RENAME(2) — SYSTEM CALLS
NAME
rename − change the name of a file
SYNOPSIS
int rename(from, to)
char ∗from, ∗to;
DESCRIPTION
rename() renames the link named from as to. If to exists, then it is first removed. Both from and to must be of the same type (that is, both directories or both non-directories), and must reside on the same file system.
rename() guarantees that an instance of to will always exist, even if the system should crash in the middle of the operation.
If the final component of from is a symbolic link, the symbolic link is renamed, not the file or directory to which it points.
RETURN VALUE
A 0 value is returned if the operation succeeds, otherwise rename() returns −1 and the global variable errno indicates the reason for the failure.
ERRORS
rename() will fail and neither of the argument files will be affected if any of the following are true:
ENOTDIR A component of the path prefix of either from or to is not a directory.
ENAMETOOLONG The length of a component of either from or to exceeds 255 characters, or the length of either from or to exceeds 1023 characters.
ENOENT A component of the path prefix of either from or to does not exist.
ENOENT The file named by from does not exist.
EACCES A component of the path prefix of either from or to denies search permission.
EACCES The requested rename requires writing in a directory with a mode that denies write permission. If a rename request relocates a directory in the hierarchy, write permission in the directory to be moved is needed, since its entry for the parent directory (..) must be updated.
ELOOP Too many symbolic links were encountered while translating either from or to.
EXDEV The link named by to and the file named by from are on different logical devices (file systems).
ENOSPC The directory in which the entry for the new name is being placed cannot be extended because there is no space left on the file system containing the directory.
EDQUOT The directory in which the entry for the new name is being placed cannot be extended because the user’s quota of disk blocks on the file system containing the directory has been exhausted.
EIO An I/O error occurred while reading from or writing to the file system.
EROFS The requested rename requires writing in a directory on a read-only file system.
EFAULT Either or both of from or to point outside the process’s allocated address space.
EINVAL from is a parent directory of to, or an attempt is made to rename ‘.’ or ‘..’.
ENOTEMPTY to is a directory and is not empty.
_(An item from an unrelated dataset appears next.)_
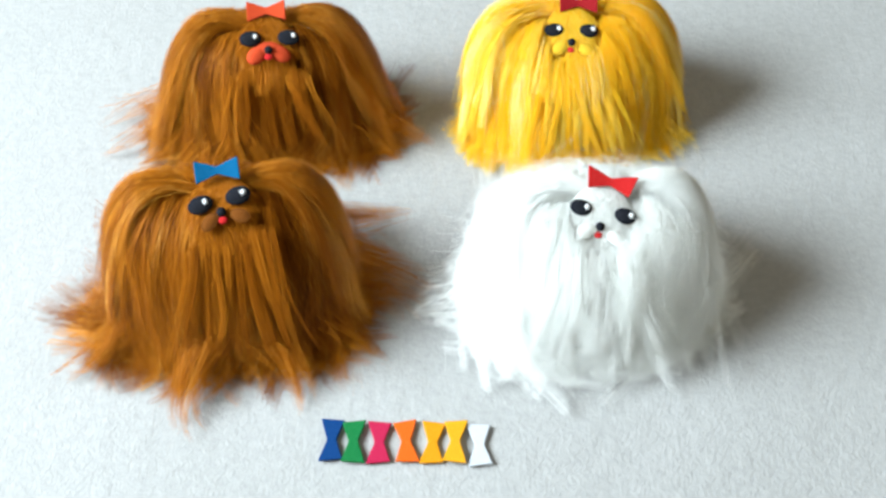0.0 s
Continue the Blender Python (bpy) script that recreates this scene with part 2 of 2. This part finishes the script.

EBUSY to is a directory and is the mount point for a mounted file system.
SEE ALSO
WARNING
The system can deadlock if a loop in the file system graph is present. This loop takes the form of an entry in directory a, say a/file1, being a hard link to directory b, and an entry in directory b, say b/file2, being a hard link to directory a. When such a loop exists and two separate processes attempt to perform ‘rename a/file1 b/file2’ and ‘rename b/file2 a/file1’, respectively, the system may deadlock attempting to lock both directories for modification. Hard links to directories should be replaced by symbolic links by the system administrator.